Copy the data precisely, character for character, and leave out every picture.

________________

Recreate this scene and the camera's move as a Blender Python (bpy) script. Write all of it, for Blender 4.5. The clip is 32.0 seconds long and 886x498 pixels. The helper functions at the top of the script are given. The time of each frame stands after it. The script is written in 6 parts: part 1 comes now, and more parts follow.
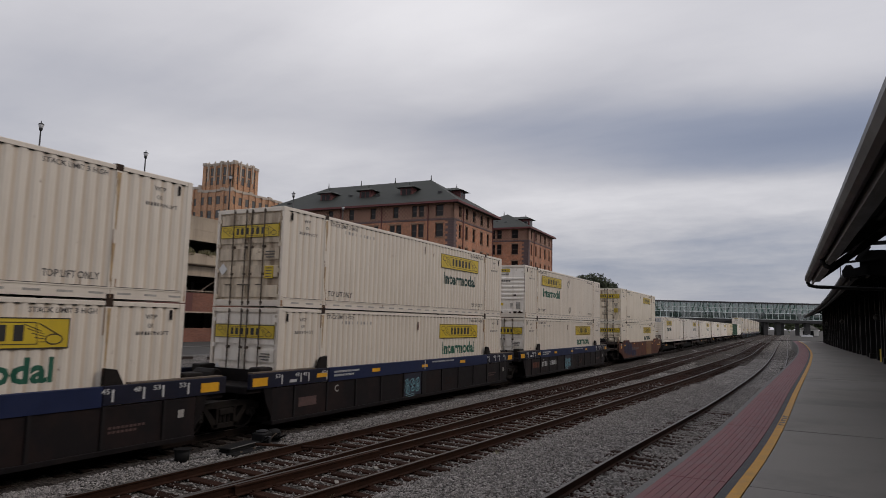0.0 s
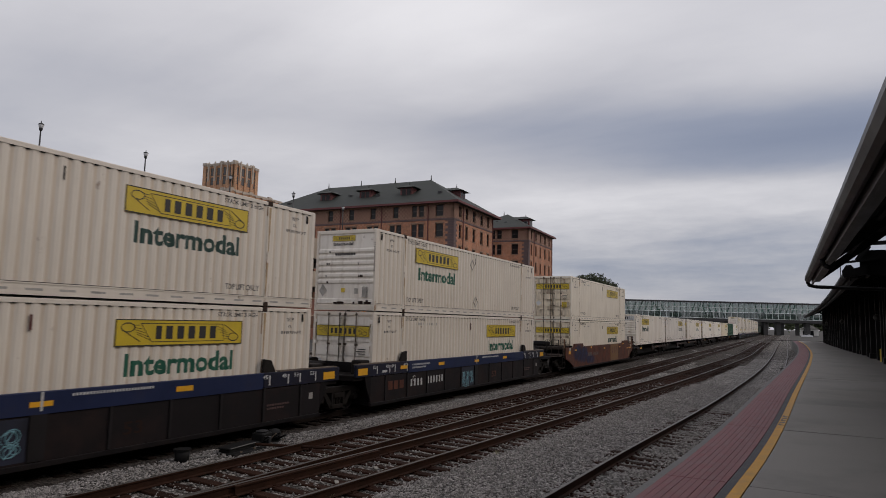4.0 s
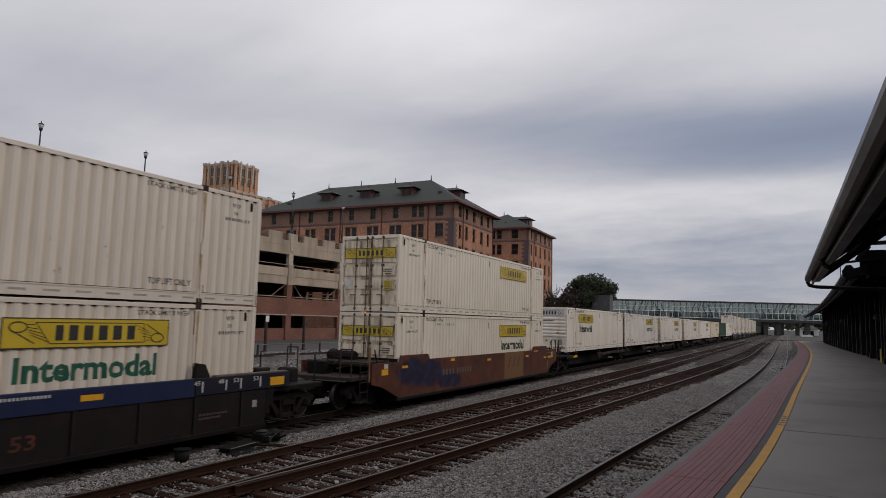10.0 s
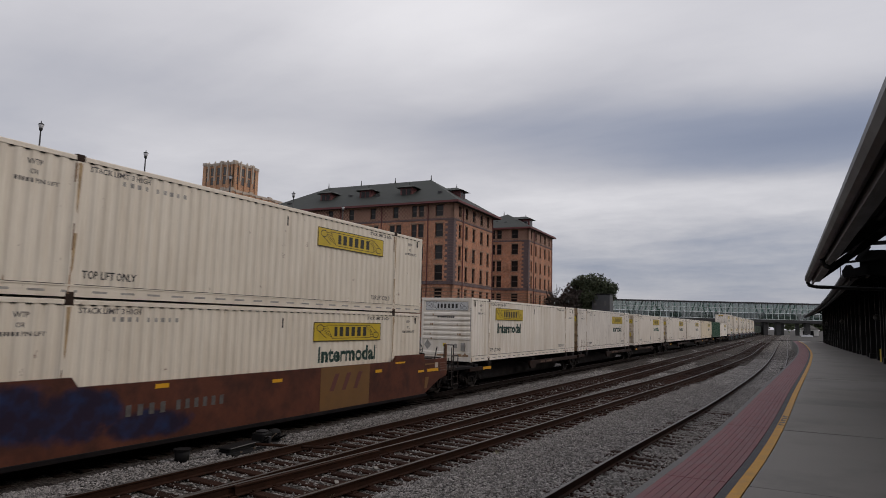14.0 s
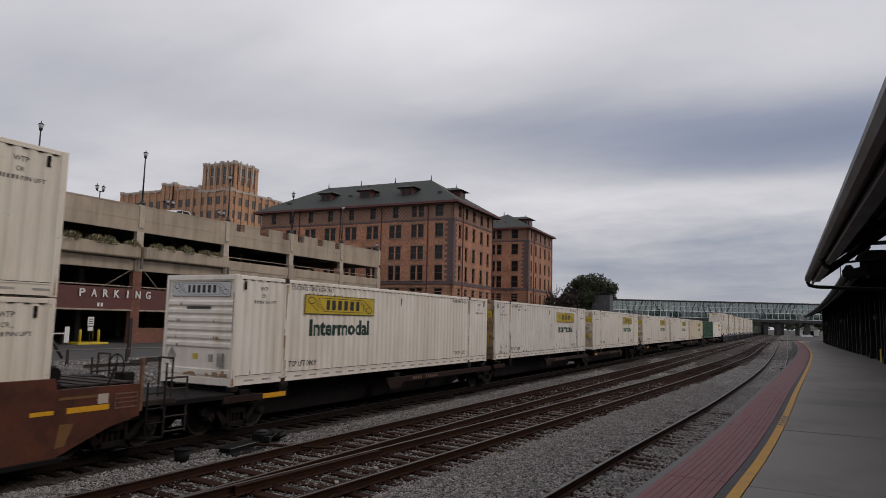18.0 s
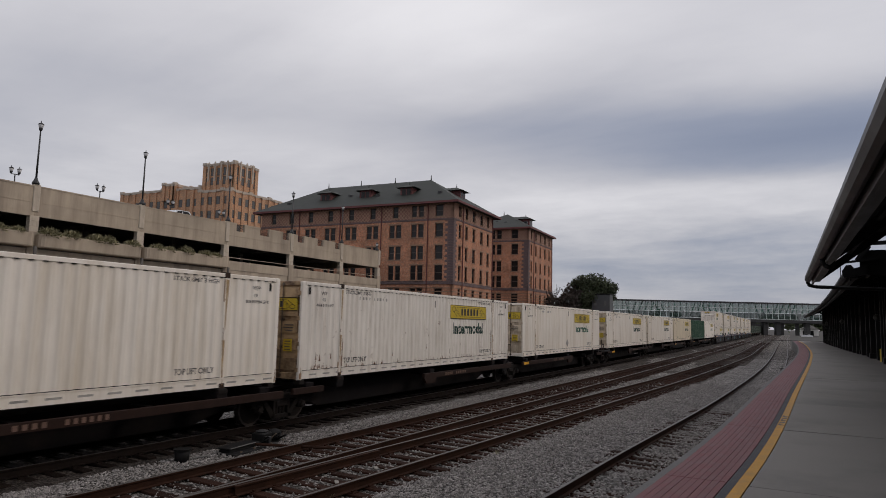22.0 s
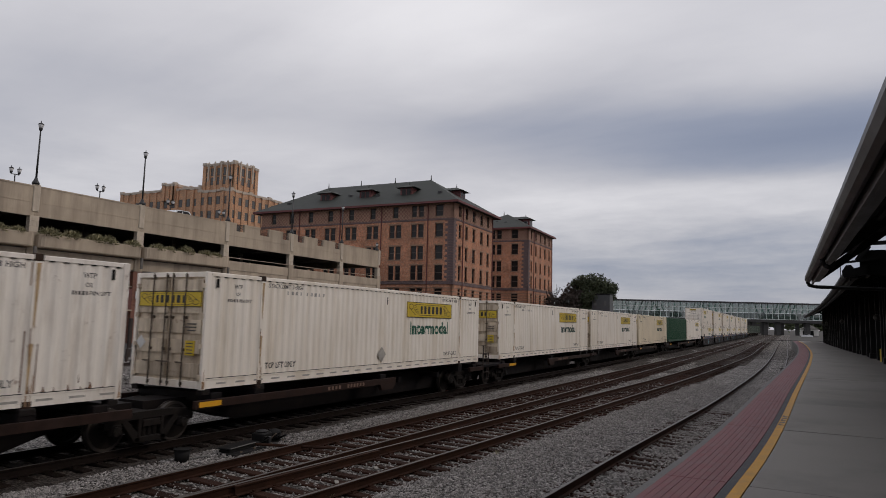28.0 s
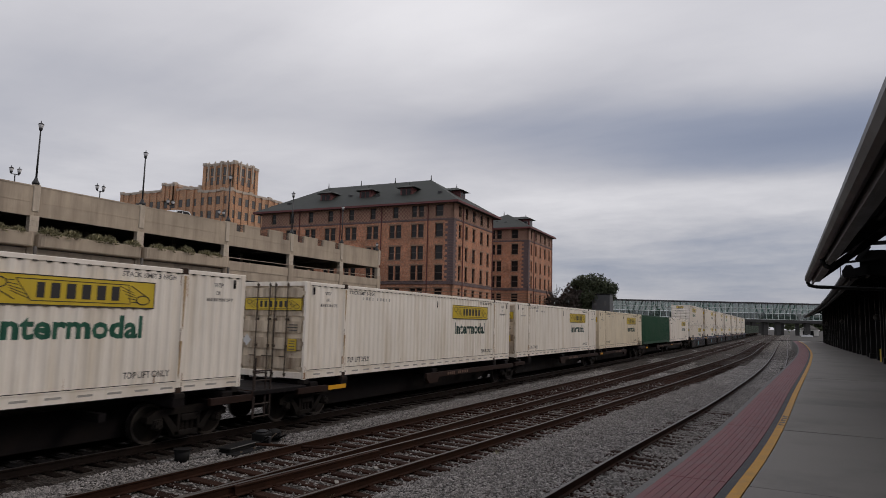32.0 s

________________

■ **Written answer**
Recreate this scene and the camera's move as a Blender Python (bpy) script. Write all of it, for Blender 4.5. The clip is 32.0 seconds long and 886x498 pixels. The helper functions at the top of the script are given. The time of each frame stands after it. The script is written in 6 parts: part 1 comes now, and more parts follow.
0.0 s
4.0 s
10.0 s
14.0 s
18.0 s
22.0 s
28.0 s
32.0 s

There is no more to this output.